In more than twenty years and almost three times as many records, the Legendary Pink Dots flirted with the sublime and sometimes the abyss, as now each of their new productions comes with a little fright: what side of their talent will they choose to express this time? It’s a sad album they deliver here with “The Whispering Wall”, on which Soft Toy plays a trick with a bass, an organ and some guitars. At the beginning of the second track, A Distant Summer, we find ourselves back where “All the King’s Horses” ended in 2002, with even some more fragility. Fragile and sad, Edward Ka-Spel really is on the touching In Sickness and in Health which reminds of the melancholy of Cheating the Shadow that figured on their 1998 “Nemesis Online” album. He, who told us with confidence, that he recently realized that his band would never change the world as much as he’s liked it to, would he only comfort himself to know how much his band has changed his fans’ lives? Of course, Peek a Boo sounds like a bad joke, but The Divide follows the tradition of the long psyche-rock hallucinated-everyday-story, like the ones the singer improvises during concerts. The best of this album surely is the long and last track, made of the three songs Sunken Pleasure / Rising Pleasure / No Walls, No Strings where Edward affords himself a beautiful cold a capella moment, before being snatched by a wall of bagpipes from where whispers of new age sequences get out, close to the Silverman’s solo efforts.

Bertrand Hamonou
(The date of this review is unknown.)

 

The Whispering Wall (All Music Guide)

The Legendary Pink Dots can get toppled by their own ambition, and often their albums are murky messes hung up on some obscure concept. With two albums on the same heavy concept (All the King’s Horses and All the King’s Men) behind them, Whispering Wall is a casual return to the old ways and a decent entry point for anyone attempting to take the unwieldy band on. Opening numbers on Dots albums are often good indicators of what’s in store, and the driven “Soft Toy” is a good sign. Chugging guitar isn’t what you normally hear on their records, but it’s the basis of “Soft Toy” and the first of many surprises. Radiohead would be proud to call the fairly-straightforward-for-the-Dots “A Distant Summer” their own and “King of a Small World” is faux-jazz that Queen of Siam-era Lydia Lunch would have killed for. Believe it or not, “Peek-A-Boo” sounds like the Dots at Studio One with lead singer Edward Ka-Spel out-jestering Lee “Scratch” Perry.
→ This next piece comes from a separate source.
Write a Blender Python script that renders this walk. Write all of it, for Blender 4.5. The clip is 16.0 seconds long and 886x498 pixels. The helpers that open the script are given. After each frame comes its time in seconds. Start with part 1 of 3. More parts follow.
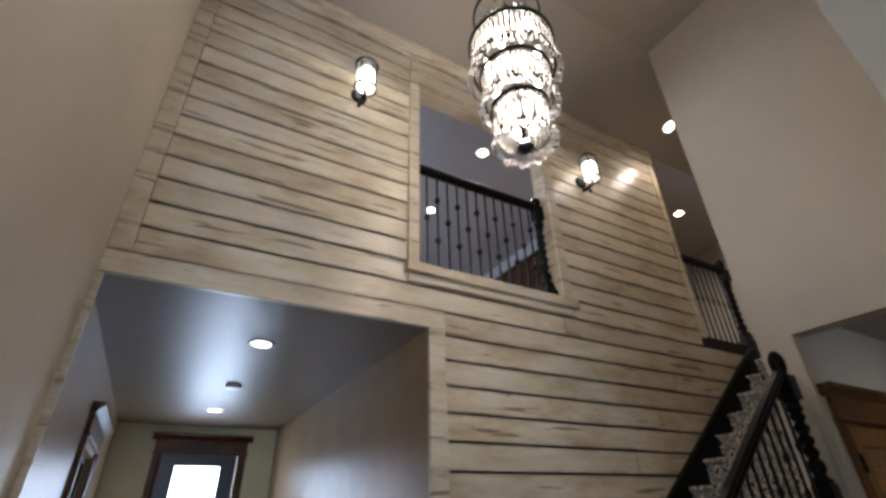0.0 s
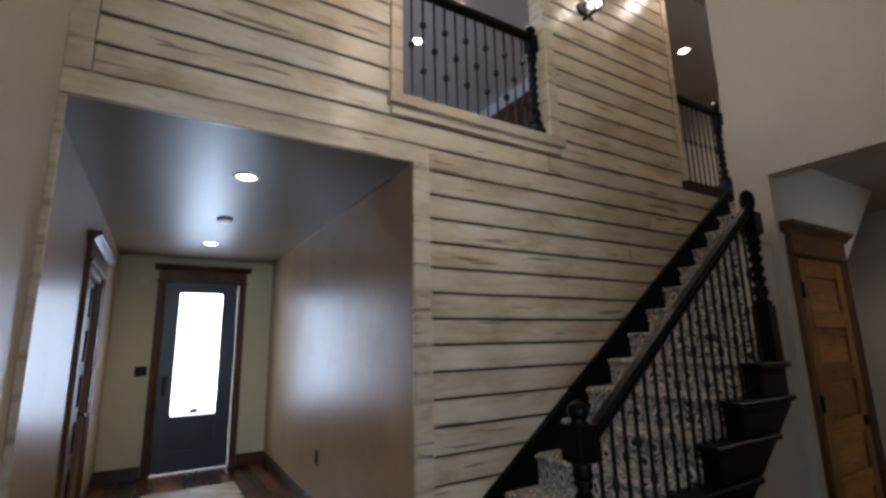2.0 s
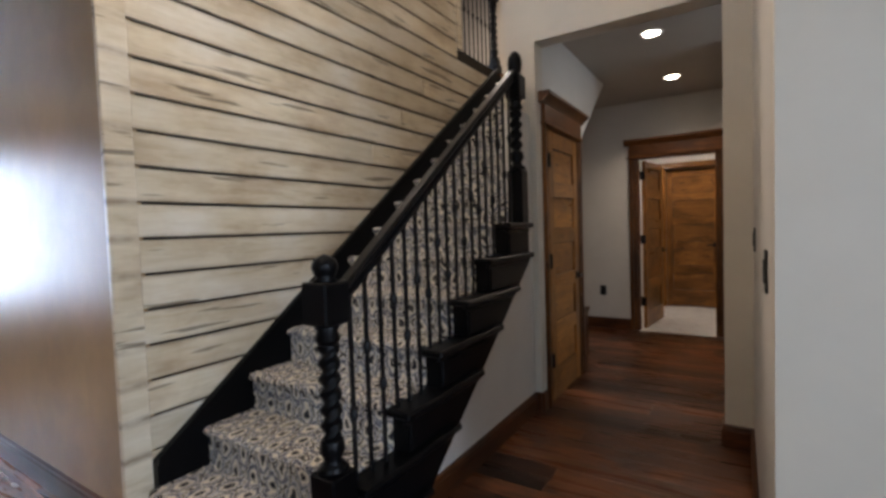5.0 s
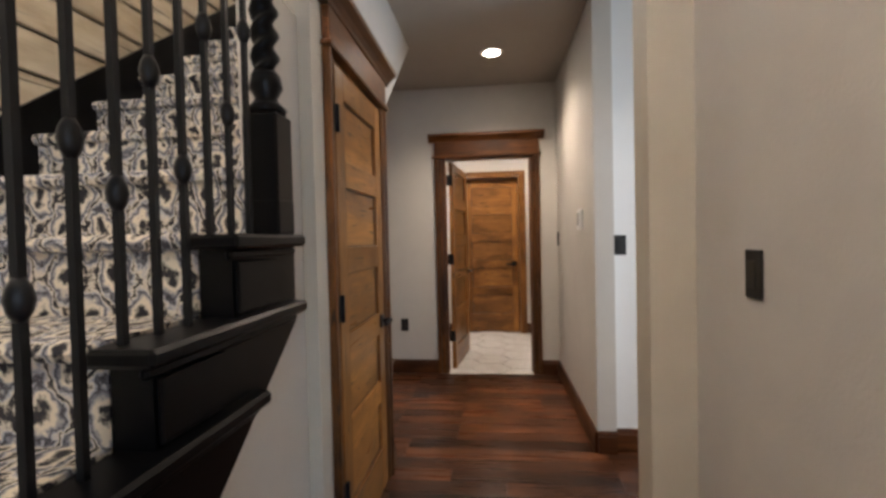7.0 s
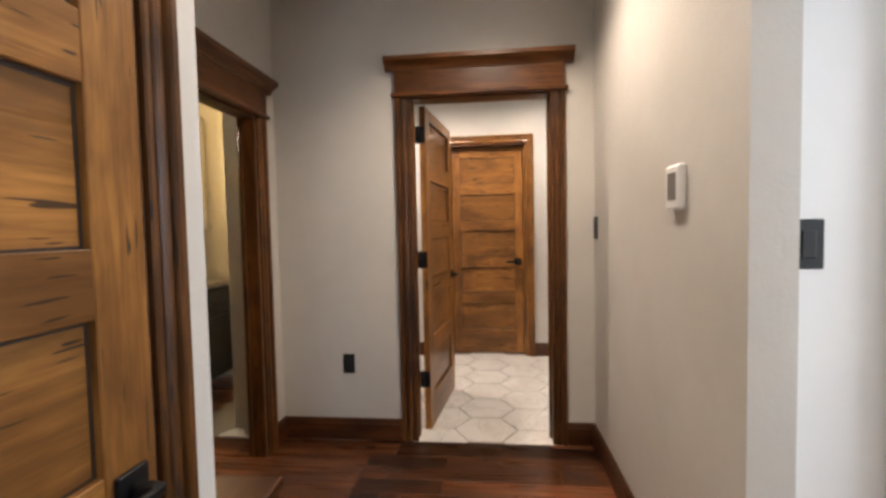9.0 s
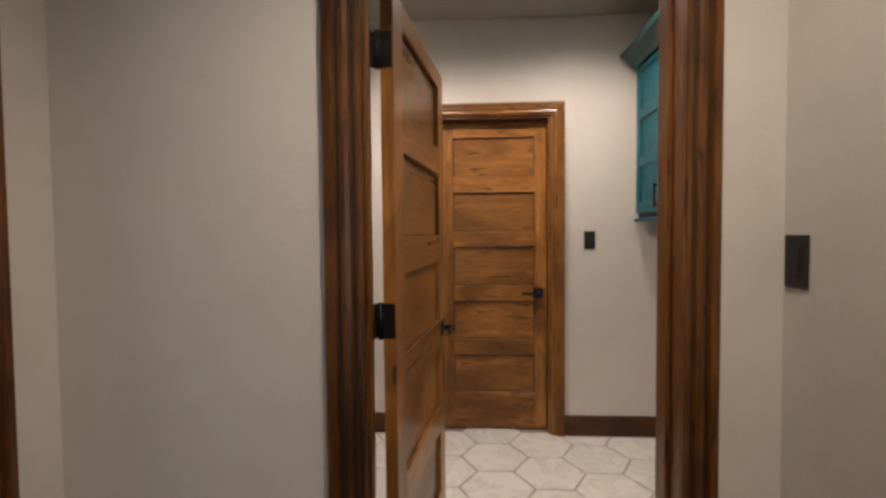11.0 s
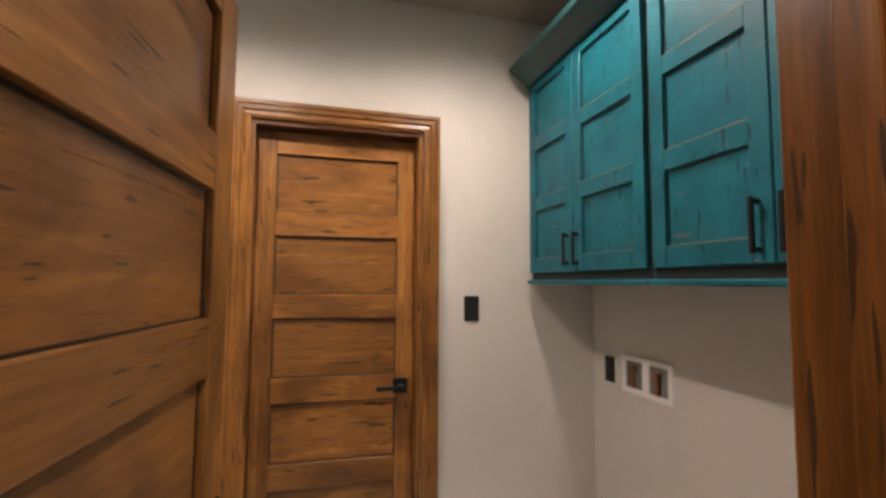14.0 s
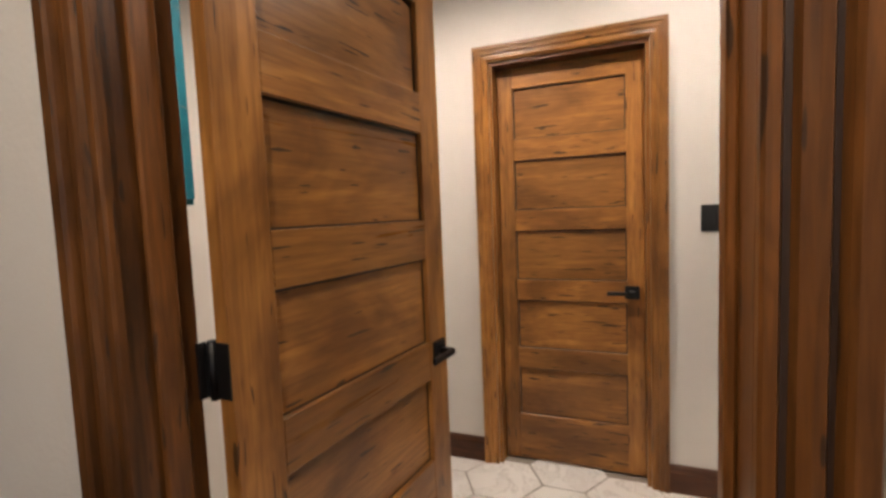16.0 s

The highlight of the album, “For Sale,” is evidence that Ka-Spel has been listening to both Casino Versus Japan and Michael Nyman, one of the most polished Dots tunes ever, and a great way to introduce the band to whomever you’re trying to drag to one of their shows. There’s plenty of the usual wandering and the ending opus is over 12 minutes, so don’t think they’ve lost it and gone all pop. The Dots still make everyone else look succinct but if you’ve ever wanted to dabble in their world, do it now.